The head of a leading hotel group has said the industry could do “an awful lot more” to cut its carbon use as an investment index showed travel companies below the corporate average in tackling environmental and social issues.
Jumeirah Group executive chairman Gerald Lawless warned the environment poses “a banana skin” for the industry if it does not get sustainability right.
Speaking at the World Travel and Tourism Council summit in Tokyo, Lawless said: “We cannot ignore those who say ‘what about the environment?’.
“In the hotel industry we could do an awful lot more to improve our carbon footprint. It is a huge banana skin for the industry. We have to get it right as we go forward.”
FTSE director for Asia Pacific business development Paul Hoff told the summit most travel companies attain below average ratings on the FTSE4good index of responsible policies and practice.
The index rates listed companies on a series of environmental, social and governance (ESG) issues, producing a rating on a scale of zero to five.
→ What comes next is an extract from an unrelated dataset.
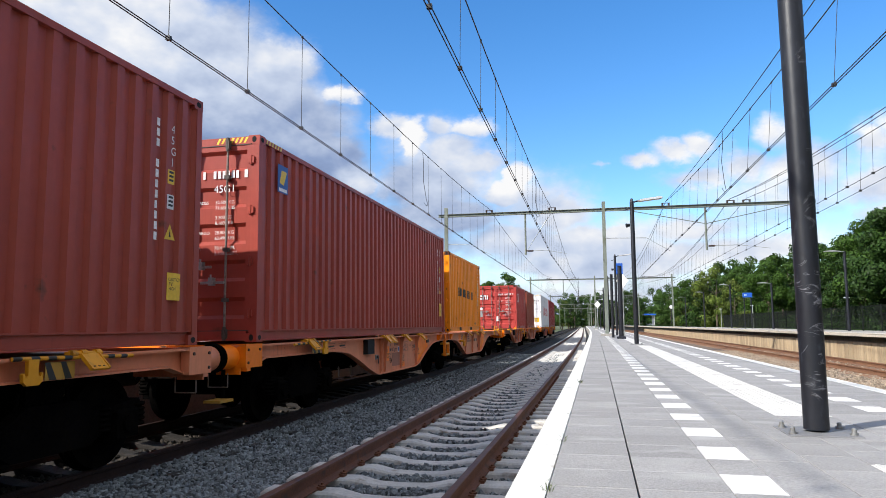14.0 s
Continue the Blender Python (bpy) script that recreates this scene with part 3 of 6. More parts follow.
def decal(inside, y0, y1, z0, z1, dy=0.02, dz=0.02):
    """Paint on the corrugated side: strips that follow its folds wherever inside(y, z) holds."""
    g = Geo()
    n, k = int(round((y1 - y0) / dy)), int(round((z1 - z0) / dz))
    for i in range(n):
        a, b = y0 + i * dy, y0 + (i + 1) * dy
        j = 0
        while j < k:
            if inside((a + b) / 2, z0 + (j + 0.5) * dz):
                s = j
                while j < k and inside((a + b) / 2, z0 + (j + 0.5) * dz):
                    j += 1
                xa, xb = side_x(a) + 0.0025, side_x(b) + 0.0025
                p, q = z0 + s * dz, z0 + j * dz
                g.add([(xa, a, p), (xb, b, p), (xb, b, q), (xa, a, q)], [(0, 1, 2, 3)])
            else:
                j += 1
    return g


def box_in(*rects):
    return lambda y, z: any(a <= y <= b and c <= z <= d for a, b, c, d in rects)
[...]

It shows a global corporate average across all sectors of 2.7, where three reflects ‘good practice’ and two ‘some elements of good practice’.
Travel and tourism companies rate an average of just 2.42, compared with an airline average of 2.9. In the leisure sector, only gambling rates lower than travel and tourism.
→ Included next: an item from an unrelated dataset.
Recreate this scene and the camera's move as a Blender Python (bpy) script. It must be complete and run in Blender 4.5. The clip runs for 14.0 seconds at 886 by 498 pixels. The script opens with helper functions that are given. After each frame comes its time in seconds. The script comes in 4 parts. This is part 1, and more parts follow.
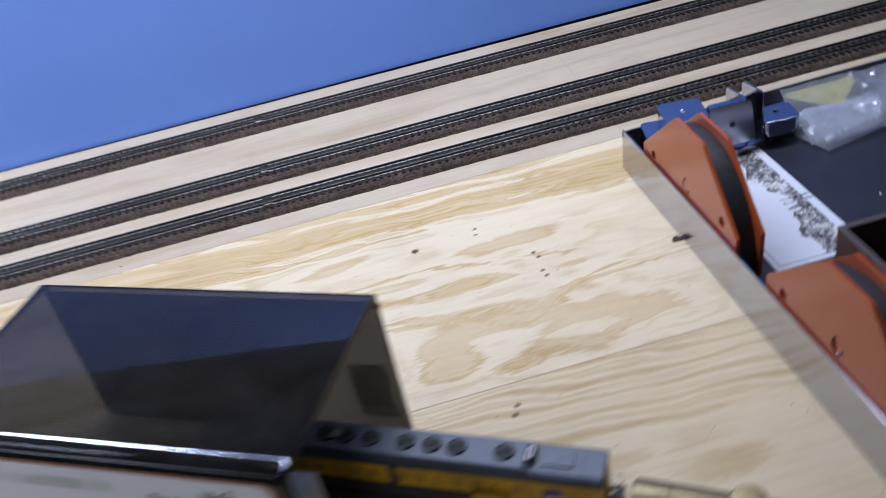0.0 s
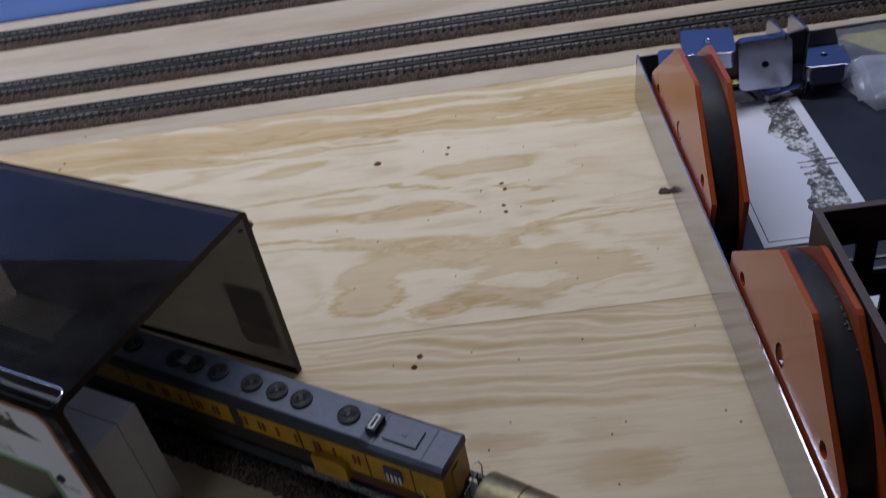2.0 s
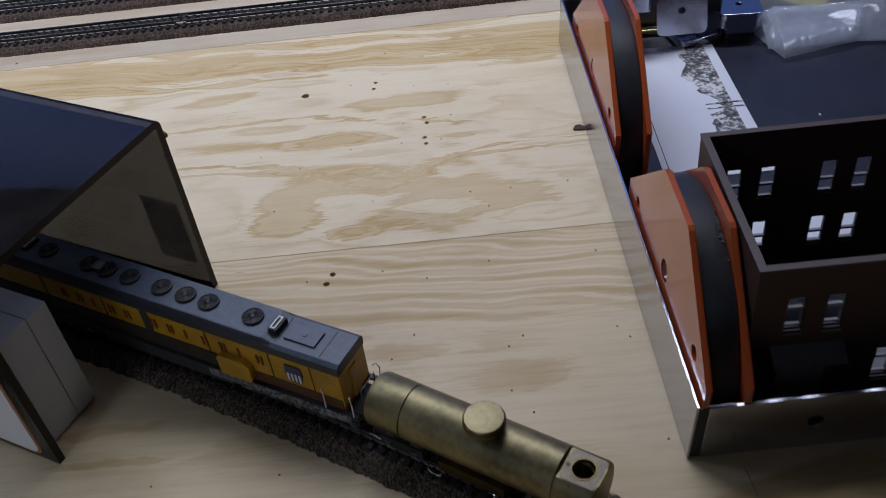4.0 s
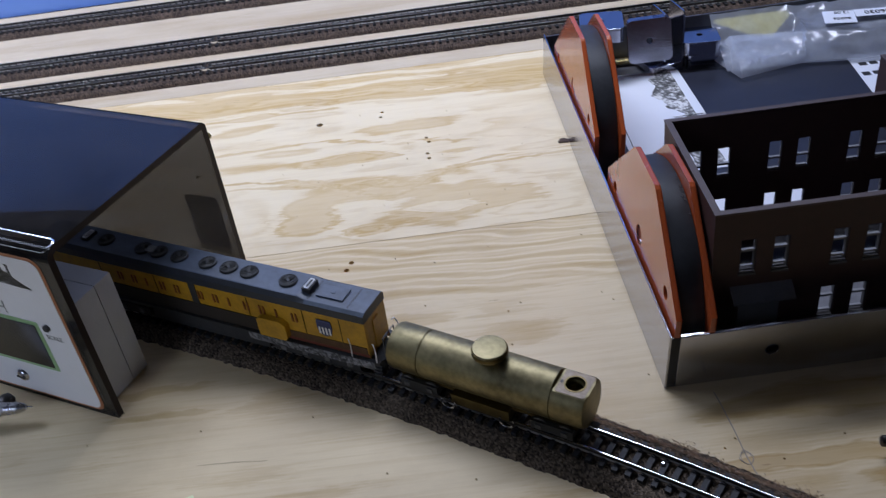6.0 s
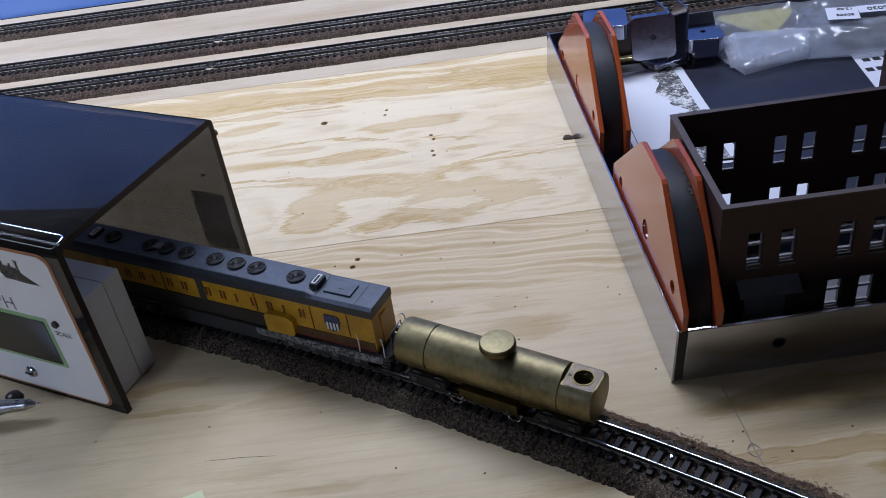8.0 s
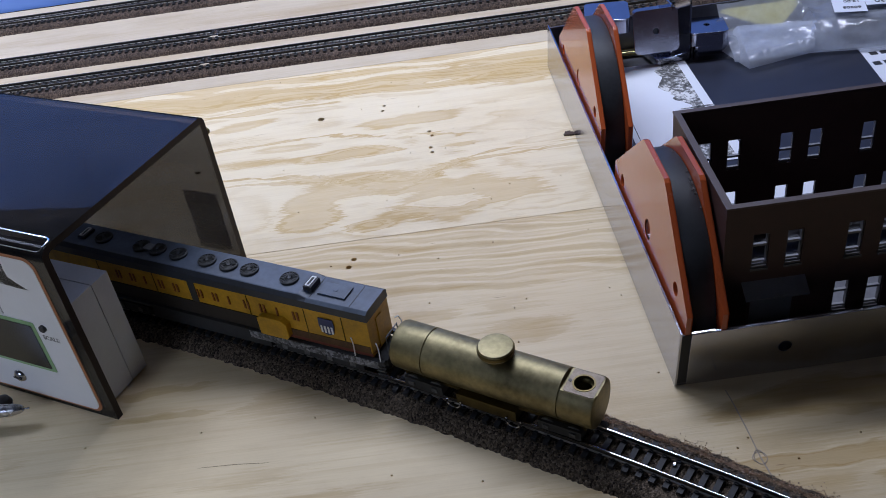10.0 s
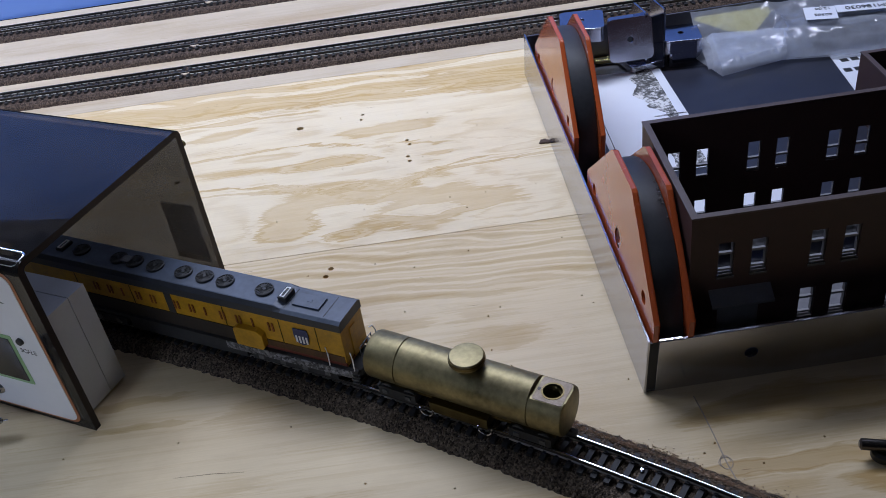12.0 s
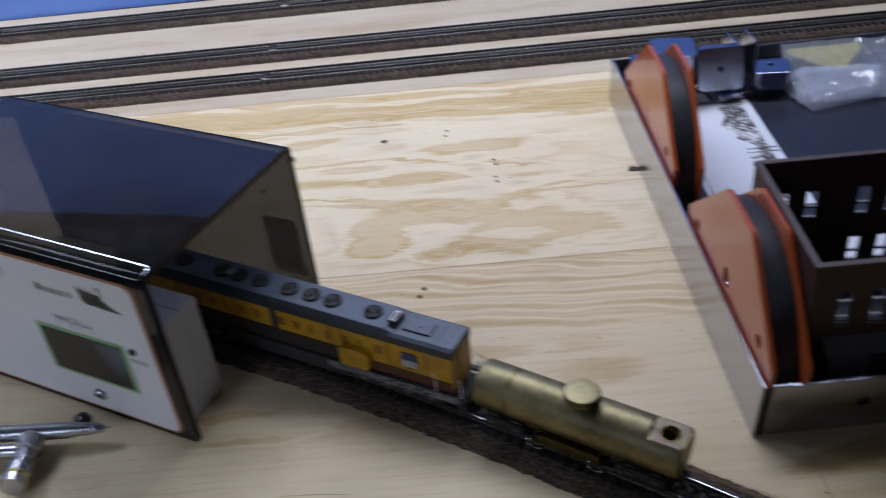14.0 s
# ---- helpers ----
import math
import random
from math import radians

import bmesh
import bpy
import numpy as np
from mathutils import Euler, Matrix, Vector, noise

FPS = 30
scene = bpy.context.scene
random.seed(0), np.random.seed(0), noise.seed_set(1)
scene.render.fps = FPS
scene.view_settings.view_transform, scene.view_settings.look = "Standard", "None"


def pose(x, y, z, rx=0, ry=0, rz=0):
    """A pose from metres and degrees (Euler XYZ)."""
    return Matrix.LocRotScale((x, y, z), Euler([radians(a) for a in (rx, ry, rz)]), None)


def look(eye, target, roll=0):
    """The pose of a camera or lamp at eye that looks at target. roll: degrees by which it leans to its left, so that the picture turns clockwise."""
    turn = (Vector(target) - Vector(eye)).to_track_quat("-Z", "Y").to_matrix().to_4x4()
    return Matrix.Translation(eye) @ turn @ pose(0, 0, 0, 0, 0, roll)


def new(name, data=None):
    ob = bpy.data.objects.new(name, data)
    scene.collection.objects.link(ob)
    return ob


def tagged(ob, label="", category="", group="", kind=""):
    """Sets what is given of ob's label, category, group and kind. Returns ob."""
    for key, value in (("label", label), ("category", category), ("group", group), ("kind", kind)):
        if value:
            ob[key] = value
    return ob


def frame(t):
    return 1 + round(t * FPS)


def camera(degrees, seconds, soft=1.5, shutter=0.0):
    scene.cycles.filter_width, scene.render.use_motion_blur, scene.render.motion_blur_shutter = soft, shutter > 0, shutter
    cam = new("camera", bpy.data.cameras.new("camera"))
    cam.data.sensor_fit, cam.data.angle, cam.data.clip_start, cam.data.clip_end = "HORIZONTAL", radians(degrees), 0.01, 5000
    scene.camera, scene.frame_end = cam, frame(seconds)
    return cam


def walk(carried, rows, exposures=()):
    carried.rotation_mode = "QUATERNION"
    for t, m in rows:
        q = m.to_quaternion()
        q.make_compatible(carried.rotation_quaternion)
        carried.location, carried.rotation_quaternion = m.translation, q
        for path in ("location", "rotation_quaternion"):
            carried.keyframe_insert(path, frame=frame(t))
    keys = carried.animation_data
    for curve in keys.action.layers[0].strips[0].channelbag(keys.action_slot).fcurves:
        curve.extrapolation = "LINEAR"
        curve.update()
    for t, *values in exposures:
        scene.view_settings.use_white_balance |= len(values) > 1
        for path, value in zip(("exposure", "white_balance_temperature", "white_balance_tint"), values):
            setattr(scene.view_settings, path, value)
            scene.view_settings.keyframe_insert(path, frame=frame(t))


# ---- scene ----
cam = camera(50.8, 14.0, soft=0.9, shutter=0.8)
PATH = [
    (0, (-0.02472, -0.46236, 0.32033), (0.01203, -0.05397, 0.03421), -12.48),
    (0.5, (0.06477, -0.42300, 0.30465), (0.05138, -0.01836, 0.01123), -12.01),
    (1, (0.08274, -0.41361, 0.29673), (0.04705, -0.01424, -0.00199), -13.10),
    (1.5, (0.07891, -0.41347, 0.29549), (0.04910, -0.01605, -0.00646), -12.19),
    (2, (0.06644, -0.41796, 0.28117), (0.02941, -0.03406, -0.03703), -10.91),
    (2.5, (0.06912, -0.42108, 0.28672), (0.03518, -0.04360, -0.03940), -9.80),
    (3, (0.07894, -0.41966, 0.28413), (0.05311, -0.03838, -0.03830), -8.67),
    (3.5, (0.08293, -0.43210, 0.27076), (0.06232, -0.05879, -0.06122), -7.92),
    (3.7, (0.08442, -0.43511, 0.27220), (0.06568, -0.06307, -0.06133), -7.61),
    (5.8, (0.07746, -0.51651, 0.27127), (0.07240, -0.11573, -0.02765), -7.71),
    (6, (0.07537, -0.51624, 0.27270), (0.06715, -0.11337, -0.02332), -8.07),
    (6.5, (0.07514, -0.51861, 0.27462), (0.06270, -0.11175, -0.01574), -8.23),
    (7, (0.07426, -0.52166, 0.27378), (0.05874, -0.11414, -0.01551), -8.19),
    (7.5, (0.07131, -0.52073, 0.27293), (0.06097, -0.11691, -0.02172), -7.88),
    (8, (0.07226, -0.51839, 0.27167), (0.06405, -0.11508, -0.02376), -8.27),
    (10.5, (0.07711, -0.50818, 0.26827), (0.06664, -0.10736, -0.03045), -8.63),
    (11, (0.07975, -0.50845, 0.26917), (0.07040, -0.10761, -0.02956), -8.69),
    (11.5, (0.07890, -0.50889, 0.27288), (0.07280, -0.10868, -0.02679), -8.39),
    (12, (0.08305, -0.51153, 0.27374), (0.07738, -0.11047, -0.02480), -8.66),
    (12.5, (0.07737, -0.50709, 0.27306), (0.07596, -0.10664, -0.02633), -7.64),
    (13, (0.07621, -0.50503, 0.27372), (0.07805, -0.10501, -0.02625), -7.23),
    (13.5, (0.06638, -0.50349, 0.27732), (0.07367, -0.10389, -0.02313), -5.75),
    (14, (0.04430, -0.50174, 0.28817), (0.03201, -0.10117, -0.01081), -6.31),
]
walk(cam, [(t, look(eye, target, roll)) for t, eye, target, roll in PATH],
     exposures=[(0.0, -0.02, 6200, 10), (0.5, -0.60, 6260, 10), (1.5, -0.82, 6460, 10), (2.6, -0.82, 6540, 10), (3.7, -0.72, 6480, 10), (5.8, -0.08, 6140, 10),
                (11.0, -0.06, 6140, 10), (13.0, -0.14, 6220, 10), (14.0, -0.24, 6280, 10)])

# ---- light ----
world = bpy.data.worlds.new("world")
scene.world = world
world.use_nodes = True
world.node_tree.nodes["Background"].inputs[0].default_value = (0.5, 0.55, 0.65, 1)
world.node_tree.nodes["Background"].inputs[1].default_value = 0.02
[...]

However, telecommunications is the only sector of global industry rated above three on the index, leaving airlines on average in fifth place among listed companies.
Hoff said: “Human rights is the issue travel companies score lowest on – the right to water, the rights of indigenous people to land and general labour rights.
He added: “Investors are increasingly putting money into the ESG area, and travel companies will increasingly have to consider this. ESG investment has grown substantially. It is taken very seriously in Europe.
“Transparency will build the trust that helps institutional investors support your industry.”